I feel like giving you a compass to find your way home, because you are someone who can be caught in the uncertain middle ground between the solitariness of the second line and the distant fantasies of an unconscious
This creates a strange yet fascinating profile of a capable leader who is almost reticent to lead, unsure whether to engage or not.
But when you do engage, you are a naturally imaginative, charismatic leader.
Your sense of detachment can leave you feeling lost in space, observing the dramas on Earth.
This is caused by the curious combination of the feedback-seeking projections of the second line and the illusory projection field of the fifth, leaving you bouncing between the suppositions of others and the illusions you create.
No wonder you harbor an underlying uncertainty about whether you ever will meet anyone who will understand and complete you.
Will you ever feel a connection to anyone and anything around you?
This is probably why you tend to indulge in surface interactions, wary about letting anyone in.

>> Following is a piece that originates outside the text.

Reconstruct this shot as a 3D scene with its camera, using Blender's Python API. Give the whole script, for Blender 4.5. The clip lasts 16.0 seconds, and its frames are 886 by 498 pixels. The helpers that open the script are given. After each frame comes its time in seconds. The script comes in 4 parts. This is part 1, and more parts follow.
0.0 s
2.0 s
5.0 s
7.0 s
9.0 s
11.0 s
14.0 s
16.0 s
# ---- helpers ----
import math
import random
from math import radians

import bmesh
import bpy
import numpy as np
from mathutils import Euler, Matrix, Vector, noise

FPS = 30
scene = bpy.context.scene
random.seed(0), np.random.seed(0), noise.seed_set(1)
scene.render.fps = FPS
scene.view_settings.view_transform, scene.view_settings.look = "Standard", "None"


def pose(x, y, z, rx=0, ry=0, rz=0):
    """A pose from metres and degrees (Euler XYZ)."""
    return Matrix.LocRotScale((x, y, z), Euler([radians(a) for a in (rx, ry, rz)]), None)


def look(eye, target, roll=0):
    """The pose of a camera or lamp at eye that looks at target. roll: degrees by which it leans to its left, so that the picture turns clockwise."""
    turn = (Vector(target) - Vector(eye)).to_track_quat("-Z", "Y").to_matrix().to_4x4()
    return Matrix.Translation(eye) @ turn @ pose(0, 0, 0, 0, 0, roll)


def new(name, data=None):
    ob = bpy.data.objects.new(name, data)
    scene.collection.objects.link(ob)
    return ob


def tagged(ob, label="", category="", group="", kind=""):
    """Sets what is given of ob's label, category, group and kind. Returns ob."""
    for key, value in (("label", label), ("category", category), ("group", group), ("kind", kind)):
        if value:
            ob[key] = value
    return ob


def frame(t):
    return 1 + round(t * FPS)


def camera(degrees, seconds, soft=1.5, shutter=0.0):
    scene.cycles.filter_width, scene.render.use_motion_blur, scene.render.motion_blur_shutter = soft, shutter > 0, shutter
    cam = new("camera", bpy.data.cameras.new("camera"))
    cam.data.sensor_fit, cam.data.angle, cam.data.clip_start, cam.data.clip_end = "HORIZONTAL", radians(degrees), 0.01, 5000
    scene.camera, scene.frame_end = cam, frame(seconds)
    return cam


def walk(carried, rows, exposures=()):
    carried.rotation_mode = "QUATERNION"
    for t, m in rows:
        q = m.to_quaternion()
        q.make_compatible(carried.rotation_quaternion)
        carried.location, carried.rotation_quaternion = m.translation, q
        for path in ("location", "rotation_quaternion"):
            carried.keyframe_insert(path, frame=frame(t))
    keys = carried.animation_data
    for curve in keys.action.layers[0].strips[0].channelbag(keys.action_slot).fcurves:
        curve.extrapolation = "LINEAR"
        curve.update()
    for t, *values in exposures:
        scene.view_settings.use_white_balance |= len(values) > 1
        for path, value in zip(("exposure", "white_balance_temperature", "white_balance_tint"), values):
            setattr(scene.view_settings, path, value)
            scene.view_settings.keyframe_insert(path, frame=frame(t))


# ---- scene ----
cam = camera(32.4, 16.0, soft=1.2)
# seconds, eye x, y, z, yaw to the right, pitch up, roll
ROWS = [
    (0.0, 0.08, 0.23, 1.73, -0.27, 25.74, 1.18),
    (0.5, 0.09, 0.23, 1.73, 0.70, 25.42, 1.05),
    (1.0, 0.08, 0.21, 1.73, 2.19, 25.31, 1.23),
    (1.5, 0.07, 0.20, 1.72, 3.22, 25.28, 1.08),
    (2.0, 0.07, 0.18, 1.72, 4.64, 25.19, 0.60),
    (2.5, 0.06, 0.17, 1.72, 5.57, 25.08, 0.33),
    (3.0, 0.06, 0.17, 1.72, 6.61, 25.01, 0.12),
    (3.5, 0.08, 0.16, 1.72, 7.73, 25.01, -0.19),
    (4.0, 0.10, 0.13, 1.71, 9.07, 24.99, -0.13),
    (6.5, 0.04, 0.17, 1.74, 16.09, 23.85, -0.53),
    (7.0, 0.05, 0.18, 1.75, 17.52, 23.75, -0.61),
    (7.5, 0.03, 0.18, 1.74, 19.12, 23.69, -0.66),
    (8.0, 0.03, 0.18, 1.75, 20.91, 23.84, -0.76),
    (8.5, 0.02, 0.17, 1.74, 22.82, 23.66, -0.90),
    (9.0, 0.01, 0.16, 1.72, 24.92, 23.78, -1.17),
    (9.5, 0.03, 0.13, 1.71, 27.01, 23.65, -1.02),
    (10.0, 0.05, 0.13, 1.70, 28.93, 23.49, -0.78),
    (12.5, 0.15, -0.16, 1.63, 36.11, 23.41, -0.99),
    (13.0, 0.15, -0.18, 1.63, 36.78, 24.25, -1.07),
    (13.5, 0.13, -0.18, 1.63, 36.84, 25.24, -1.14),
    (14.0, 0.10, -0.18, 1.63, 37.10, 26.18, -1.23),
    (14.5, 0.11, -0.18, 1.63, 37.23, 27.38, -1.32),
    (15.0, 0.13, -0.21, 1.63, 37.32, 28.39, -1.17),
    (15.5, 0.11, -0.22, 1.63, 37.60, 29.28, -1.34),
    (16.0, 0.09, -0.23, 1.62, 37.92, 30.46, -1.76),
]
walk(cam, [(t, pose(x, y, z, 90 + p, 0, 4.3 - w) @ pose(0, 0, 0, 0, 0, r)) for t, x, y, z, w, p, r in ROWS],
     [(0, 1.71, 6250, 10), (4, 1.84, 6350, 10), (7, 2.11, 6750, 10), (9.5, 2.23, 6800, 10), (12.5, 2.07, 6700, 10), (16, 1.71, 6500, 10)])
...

You yearn for that special relationship, great job, or purpose where you hear the click of perfect synergy, but such a yearning can be rooted in a dreamy perfection.
In personal matters, this makes you picky and over-fussy.

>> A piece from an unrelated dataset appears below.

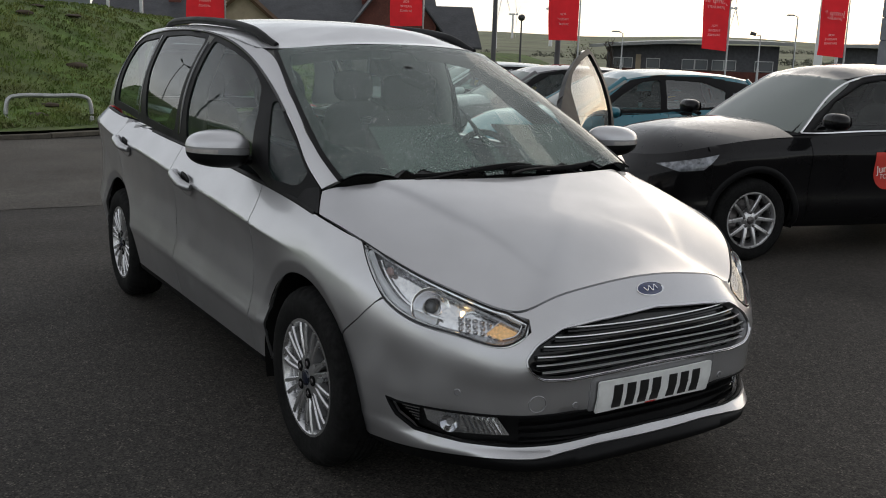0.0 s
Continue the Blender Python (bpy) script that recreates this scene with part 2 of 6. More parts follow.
class Skin:
    """A smooth surface made of grids, looked up by rays."""
    def __init__(self, grids, sides=(1, -1)):
        vs, ns, fs = [], [], []
        for g in grids:
            n = grid_normals(g)
            for sg in sides:
                k, (a, b) = len(vs), g.shape[:2]
                flip = np.array((1, sg, 1))
                vs += [Vector(v) for v in (g * flip).reshape(-1, 3)]
                ns += [Vector(v) for v in (n * flip).reshape(-1, 3)]
                for i in range(a - 1):
                    for j in range(b - 1):
                        q = (k + i * b + j, k + (i + 1) * b + j, k + (i + 1) * b + j + 1, k + i * b + j + 1)
                        fs += [(q[0], q[1], q[2]), (q[0], q[2], q[3])]
        self.vs, self.ns, self.fs = vs, ns, fs
        self.tree = BVHTree.FromPolygons(vs, fs)

    def at(self, start, way):
        p, n, i, _ = self.tree.ray_cast(Vector(start), Vector(way).normalized())
        if p is None:
            p, n, i, _ = self.tree.find_nearest(Vector(start) + Vector(way).normalized() * 2.2)
        f = self.fs[i]
        w = poly_3d_calc([self.vs[k] for k in f], p)
        m = sum((self.ns[k] * a for k, a in zip(f, w)), Vector())
        return p, (m.normalized() if m.length > 1e-6 else n)

    def side(self, sg):
        return lambda a, b: self.at((a, 3 * sg, b), (0, -sg, 0))

    def above(self):
        return lambda a, b: self.at((a, b, 4), (0, 0, -1))

    def behind(self):
        return lambda a, b: self.at((-9, a, b), (1, 0, 0))

    def ahead(self):
        return lambda a, b: self.at((4, a, b), (-1, 0, 0))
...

In professional terms, there is a tendency to move around, not wishing to feel exposed in one position for too long.
In the workplace, you think outside the box and dream up innovative,
off the wall ideas.
Your clever input arrives from nowhere, surprising many including yourself!
But you won't bask in self-praise.
Such a thing doesn't exist.
You will engage peers or colleagues in conversation to receive praise that makes you feel good, recognized, and appreciated.
There is something of the natural genius about you, and I suspect you underestimate how truly wise and brilliant you can be.
Keeping up appearances matters greatly to you.
Indeed, maintaining your reputation and "act" is essential for your own sense of status.
The cloak of a great actor is only removed when alone.
You are content to live in a hermitage yet are fascinated by people around you, a spectator who doesn't want to be in the spotlight.
Indeed, you can find yourself caught in a web of others' problems and dramas because a sense of detachment allows you the perspective to become the great rescuer, confidante, and crisis manager, the person everyone turns to and seeks out.
So you can be viewed as a savior and a seductive knight in shining armor and, consequently, the second line element sees itself in such feedback and the danger is that you live up to a false image of everyone's suppositions, praise, and compliments.
This provides the beneficial side effect of getting to play out many amazing parts in a life rich with experiences made by other people.
Yet there will always be the niggling uneasiness that you are only appreciated for what you appear to be, not for who you truly are.
If I were in conversation with you, I would sense a reluctant leader, yet hear a convincing voice carried by a charismatic punch.
There may be a risk of shyness but this will soon be concealed.
I'd no doubt detect something shifty and not quite straightforward, and could have a conversation with you a million times without really learning anything new about you as an individual.
I would go so far as to say that you will probably only ever have one or two meaningful relationships in your lifetime.
Ultimately, you will come to recognize that your skills and potential leadership provide a true nature that is far braver and more capable than you give it credit for.
For 2/5profiles,life is a potential playground.
If only you could unbind yourself!
You need to come down from the top tier of the stands, join in, and start living because that's where true fulfillment is found.
Once you stop giving importance to the approval of others, remove the straitjacket, and let yourself go a bit, you'll start to feel the buzz of authentic interactions and the genuine praise of people who see you for all that you have to offer.
Relationships with a 2/5
Your 2/5 partner will forever scrutinize your authenticity and whether you can be trusted.
2/5s cannot abide artificialness or insincerity, so when you tell them something meaningful, mean it.
These people need someone who honors, appreciates, and recognizes them.
Until that bond is created, there is a danger they will act out a relationship role from behind a convincing smoke screen.
They are capable, resolute towers of strength.
But one frustration likely to emerge from you is the cry, "Why won't you let me in?"
It is notoriously hard to get close to anyone with a fifth line element, especially when coupled with the self-consciousness and self-denial of the second line.
Yet you will mean much more to 2/5s than they will openly concede.
Believe me when I say that you are their ballast, sounding board, and source of courage and reassurance.
What you need to do, over time, is ground 2/5 partners, hold them by the hand, and lead them into life's raw experiences.
"Keeping it real" will help coax their true natures out and free them from illusions and false realities.
When this happens, the joy they can bring will be rewarding to both of you.
~ Chetan Parkyn - Human Design: Discover the Person You Were Born to Be.